Там главную роль играла Катя Райкина, дочь Райкина. Потом много умерших актеров: Осенев играл.
Ну и потом уже я попробовал в Щукинском училище сделать “Доброго человека” – как дипломный спектакль на третьем курсе – мне дали театр, и тут же ушел из Театра Вахтангова.
Р. S. Но все равно эти годы остались со мной навсегда. Из этих лет и родился Театр на Таганке, и я стал осваивать другую профессию – режиссера.
Чтобы проследить становление личности Любимова, я думаю, необходимо обозначить вехи его общения с Эрдманом и Вольпиным. Здесь к месту рассказать о моем юношеском впечатлении от программы “По родной земле”, которую для широкой публики показывал ансамбль песни и пляски НКВД в клубе на Лубянке, а я попал туда по желанию моего отца. Он сотрудничал с этим коллективом как балетмейстер.
Я помню, как молодой и красивый Юрий Петрович вел парный конферанс с артистом Леонидом Князевым. Они стояли напротив друг друга по обеим сторонам портала и перебрасывались репликами, которые были написаны, как я потом узнал, Николаем Эрдманом и Михаилом Вольпиным. И я отмечал для себя, как Юрий Петрович лихо надвигал фуражку и заправлял гимнастерку под ремень и портупею, при этом одергивая ее и убирая все складки назад, как делают военные перед парадным маршем, стоя “во фрунт”.
Из рассказа Любимова:
А ансамбль этот Берия создал, чтобы победить другой ансамбль. Они же тщеславные очень. Мой ансамбль будет лучше. И назначенный начальник ансамбля полковник НКВД Тимофеев поклялся выполнить задание партии и правительства чекисту главному в пенсне, товарищу Берии, который речь держал на Красной площади – мы спаяны, как никогда! Мы сплочены, как никогда! И все тогда поняли, что он главный, а потом Хрущ его обманул, а потом Хруща снял дорогой Леонид Ильич…
А когда для “соуса” наш ансамбль вызывали в Кремль на таких показухах, я был в списках, кстати, я и сейчас получаю приглашения в Кремль.
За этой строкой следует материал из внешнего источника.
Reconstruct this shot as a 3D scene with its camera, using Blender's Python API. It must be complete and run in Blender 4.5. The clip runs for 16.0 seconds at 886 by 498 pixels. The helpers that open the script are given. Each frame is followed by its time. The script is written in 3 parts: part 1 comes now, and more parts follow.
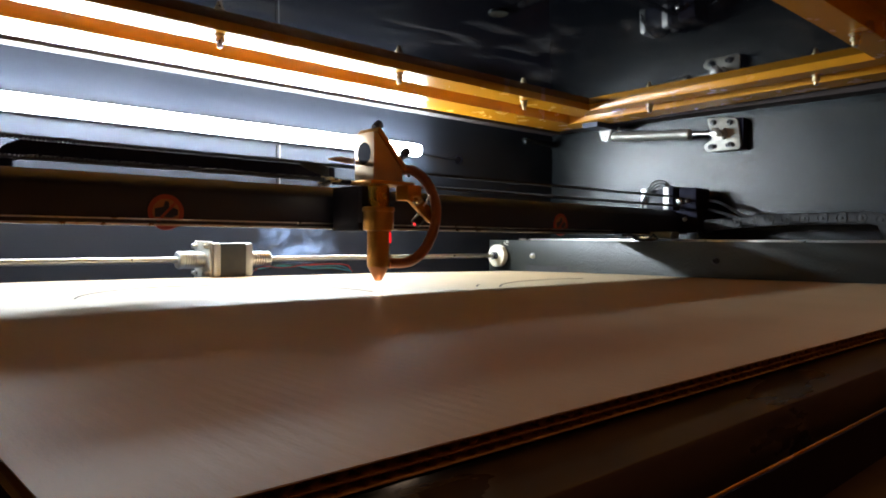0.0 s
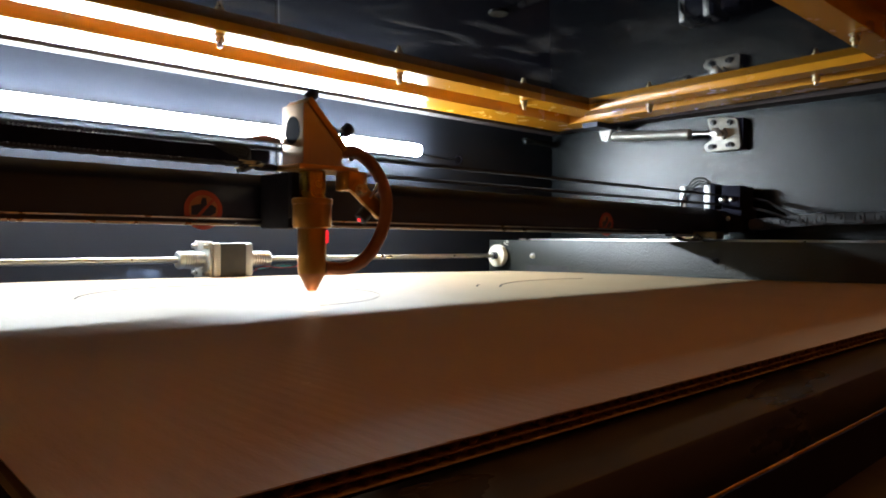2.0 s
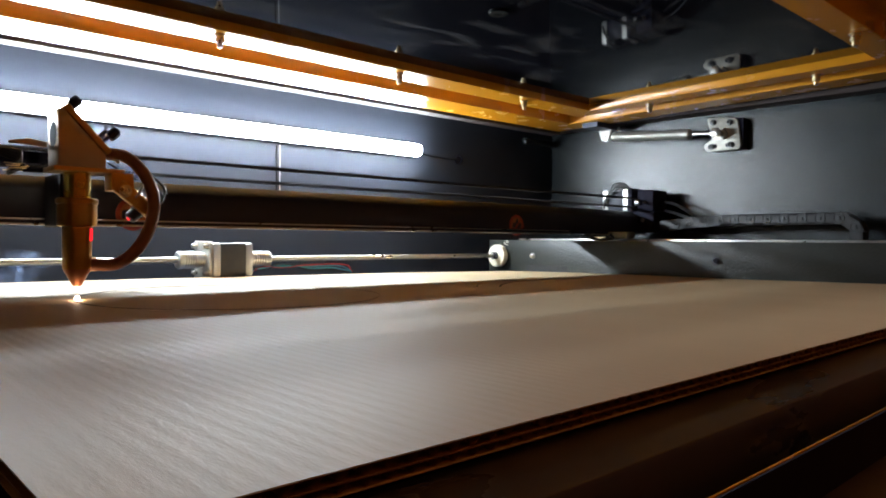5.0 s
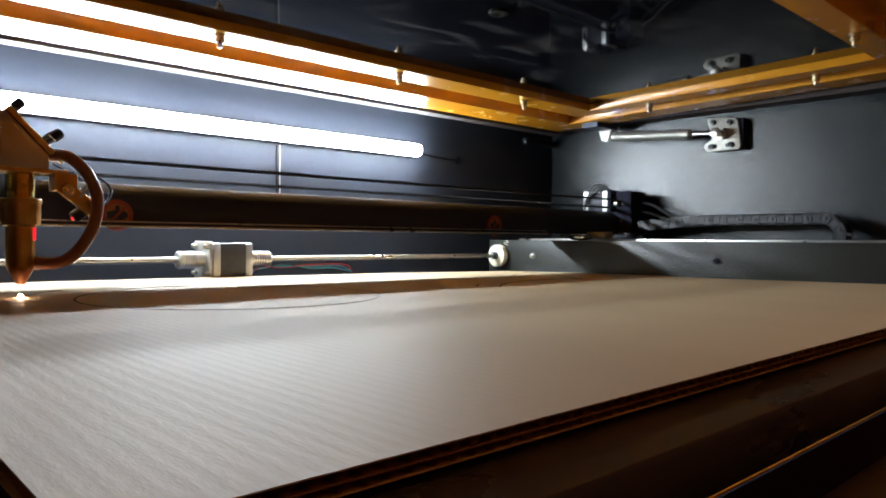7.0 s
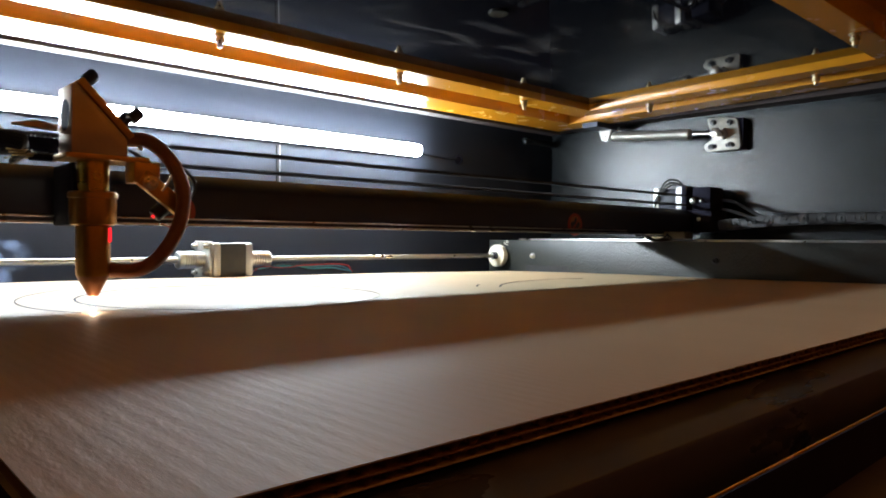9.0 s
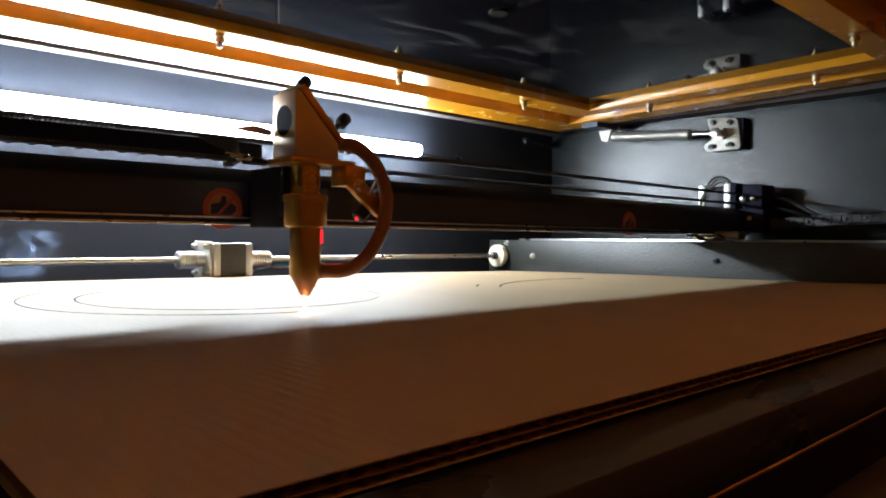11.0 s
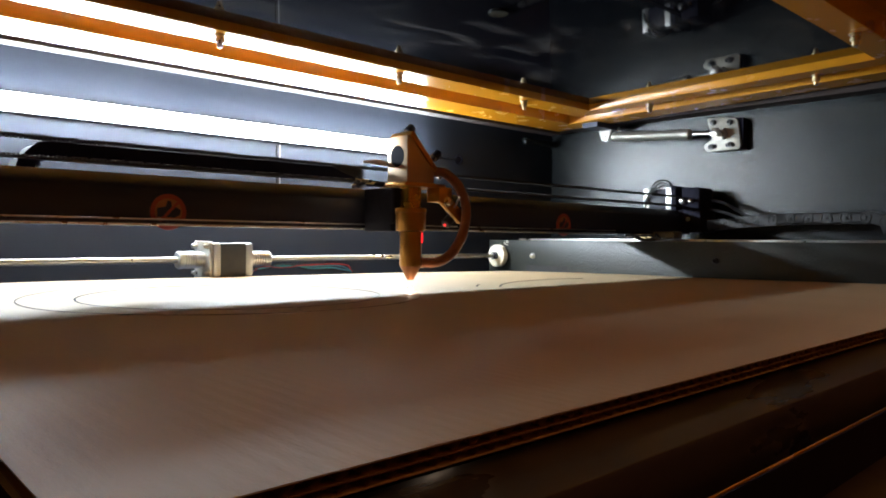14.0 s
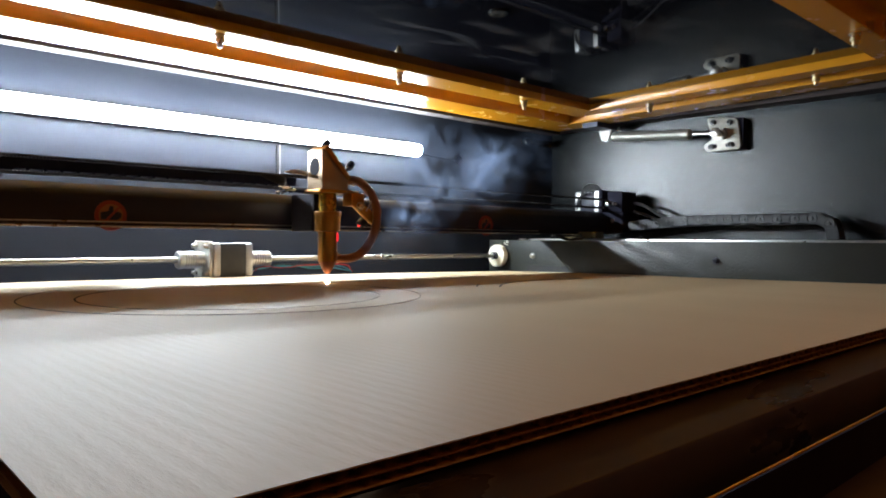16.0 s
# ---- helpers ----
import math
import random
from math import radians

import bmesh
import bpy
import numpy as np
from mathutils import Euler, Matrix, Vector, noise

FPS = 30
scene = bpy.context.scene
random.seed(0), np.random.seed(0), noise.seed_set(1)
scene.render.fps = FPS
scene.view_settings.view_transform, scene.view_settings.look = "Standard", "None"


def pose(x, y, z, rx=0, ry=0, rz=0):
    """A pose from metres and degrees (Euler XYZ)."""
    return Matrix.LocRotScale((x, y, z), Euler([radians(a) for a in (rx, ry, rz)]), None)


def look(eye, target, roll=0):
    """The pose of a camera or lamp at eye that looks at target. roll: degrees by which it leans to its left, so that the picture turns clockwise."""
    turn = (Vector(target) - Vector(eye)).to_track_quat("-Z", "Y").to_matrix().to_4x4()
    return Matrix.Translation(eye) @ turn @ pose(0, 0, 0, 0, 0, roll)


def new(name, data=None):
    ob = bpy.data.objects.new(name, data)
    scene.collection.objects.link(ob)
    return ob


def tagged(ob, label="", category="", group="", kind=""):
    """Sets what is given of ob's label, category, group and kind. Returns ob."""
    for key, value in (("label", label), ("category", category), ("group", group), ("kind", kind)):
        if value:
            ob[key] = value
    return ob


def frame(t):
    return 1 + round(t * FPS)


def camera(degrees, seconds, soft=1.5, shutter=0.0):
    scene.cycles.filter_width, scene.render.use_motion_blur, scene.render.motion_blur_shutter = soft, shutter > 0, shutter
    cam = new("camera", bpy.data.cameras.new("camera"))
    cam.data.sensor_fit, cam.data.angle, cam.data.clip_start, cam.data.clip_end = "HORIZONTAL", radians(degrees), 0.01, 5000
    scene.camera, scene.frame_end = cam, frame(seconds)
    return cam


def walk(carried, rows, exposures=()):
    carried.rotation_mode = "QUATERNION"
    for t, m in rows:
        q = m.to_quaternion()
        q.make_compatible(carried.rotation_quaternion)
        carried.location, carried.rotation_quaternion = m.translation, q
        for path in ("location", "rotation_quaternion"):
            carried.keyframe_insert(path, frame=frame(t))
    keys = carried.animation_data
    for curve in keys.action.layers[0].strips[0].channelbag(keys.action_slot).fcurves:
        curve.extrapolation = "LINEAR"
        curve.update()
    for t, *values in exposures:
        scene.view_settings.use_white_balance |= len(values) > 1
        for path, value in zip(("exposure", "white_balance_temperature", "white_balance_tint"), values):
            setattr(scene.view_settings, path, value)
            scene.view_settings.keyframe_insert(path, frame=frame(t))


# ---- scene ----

U = 0.06  # one plan unit is 6 cm; the plan's origin is under the camera, z = 0 is the top of the cardboard


def v3(x, y, z):
    return Vector((x * U, y * U, z * U))


# ---- camera ----
YAW, PITCH = radians(42.7495), radians(-0.7742)
EYE = v3(0, 0, 1)
AHEAD = Vector((math.sin(YAW) * math.cos(PITCH), math.cos(YAW) * math.cos(PITCH), math.sin(PITCH)))
cam = camera(64.445, 16.0, soft=1.9, shutter=0.4)
walk(cam, [(0.0, look(EYE, EYE + AHEAD, 0.438)), (16.0, look(EYE, EYE + AHEAD, 0.438))],
     exposures=[(0.0, 0.0), (16.0, 0.0)])

# ---- light ----
TUBE_GLOW = 169.0
world = bpy.data.worlds.new("dim_room")
scene.world = world
world.use_nodes = True
world.node_tree.nodes["Background"].inputs["Color"].default_value = (1.0, 0.26, 0.14, 1)
world.node_tree.nodes["Background"].inputs["Strength"].default_value = 0.068


# ---- materials ----
def material(name, colour, rough=0.5, metal=0.0, other=None, scale=40.0, blend=0.5, bump=0.0, bump_scale=400.0,
             rough_var=0.1, coat=0.0, stretch=(1, 1, 1), spec=0.5, lump=0.001):
    m = bpy.data.materials.new(name)
    m.use_nodes = True
    n, l = m.node_tree.nodes, m.node_tree.links
    b = n["Principled BSDF"]
    co = n.new("ShaderNodeTexCoord")
    mp = n.new("ShaderNodeMapping")
    mp.inputs["Scale"].default_value = stretch
    l.new(co.outputs["Object"], mp.inputs["Vector"])
    big = n.new("ShaderNodeTexNoise")
    big.inputs["Scale"].default_value, big.inputs["Detail"].default_value = scale, 6.0
    fine = n.new("ShaderNodeTexNoise")
    fine.inputs["Scale"].default_value, fine.inputs["Detail"].default_value = bump_scale, 4.0
    for t in (big, fine):
        l.new(mp.outputs["Vector"], t.inputs["Vector"])
    ramp = n.new("ShaderNodeValToRGB")
    ramp.color_ramp.elements[0].position, ramp.color_ramp.elements[1].position = 0.35, 0.68
    l.new(big.outputs["Fac"], ramp.inputs["Fac"])
    mix = n.new("ShaderNodeMix")
    mix.data_type = "RGBA"
    other = other or tuple(c * 0.7 for c in colour)
    mix.inputs[6].default_value, mix.inputs[7].default_value = (*colour, 1), (*(a + (c - a) * blend for a, c in zip(colour, other)), 1)
    l.new(ramp.outputs["Color"], mix.inputs[0])
    l.new(mix.outputs[2], b.inputs["Base Color"])
    rr = n.new("ShaderNodeMapRange")
    rr.inputs["To Min"].default_value, rr.inputs["To Max"].default_value = max(0.02, rough - rough_var), min(1, rough + rough_var)
    l.new(big.outputs["Fac"], rr.inputs["Value"])
    l.new(rr.outputs["Result"], b.inputs["Roughness"])
    b.inputs["Metallic"].default_value = metal
    b.inputs["Specular IOR Level"].default_value = spec
    b.inputs["Coat Weight"].default_value = coat
    if bump:
        bp = n.new("ShaderNodeBump")
        bp.inputs["Strength"].default_value, bp.inputs["Distance"].default_value = bump, lump
        l.new(fine.outputs["Fac"], bp.inputs["Height"])
        l.new(bp.outputs["Normal"], b.inputs["Normal"])
    return m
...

Они же не пересматривают своих. Это их стиль существования. В этом они видят стабильность свою.
Так был создан ансамбль по приказу Берии, и туда согнали выдающихся людей искусства того времени, чтобы они усилили творческий эффект его деятельности.
Для того чтобы современный читатель лучше понял, каким образом возник этот ансамбль, следует сравнить его создание с возникновением солженицынских “шарашек”, только с поправкой на то, что Александр Исаевич описывает организацию научной работы ученых, отбывающих срок заключения, а к работе в ансамбле были привлечены лучшие силы творческой элиты. Если это делалось не в приказном порядке, то, во всяком случае, за приглашением просматривалась абсолютная невозможность отказа, потому что за этим стоял нарком НКВД.
Один только перечень имен выдающихся деятелей культуры говорит сам за себя. В работе над музыкальной частью программы принимали участие Шостакович и Дунаевский. Музыкальным консультантом был Арам Хачатурян, а руководителем хора – Александр Свешников. В работе ансамбля участвовал известный дирижер Юрий Силантьев. Драматическим коллективом руководил знаменитый артист МХАТа Михаил Тарханов, танцы ставили Касьян Голейзовский и мой отец Асаф Мессерер. Режиссерами программ были Алексей Дикий, Рубен Симонов, Сергей Юткевич. Художником – Петр Вильямс.
Работу ансамбля курировал сам Берия, который любил появляться внезапно. Его подобострастно встречал начальник ансамбля полковник Борис Тимофеев.
Я прекрасно помню Тимофеева. Он был невероятно нервным человеком, потому что всегда находился под угрозой ареста и посадки, работая на столь ответственном посту. У него были совершенно бесцветные, возможно, выцветшие от страха и бесконечных переживаний глаза.
В дальнейшем Юрий Петрович, вспоминая работу в ансамбле, любил показывать Тимофеева с вытаращенными белесыми глазами, сосредоточенно глядящего в одну точку и при этом нервно вырывающего из носа волоски, которые он окидывал мутным взором и выбрасывал в окружающее пространство. Это был целый актерский этюд.
Сергей Юткевич, больше других принимавший участие в работе ансамбля, – автор известной надписи на стене кабинета Юрия Петровича в Театре на Таганке: “Дорогой Юрий, не зря мы с тобой 8 лет плясали в органах!”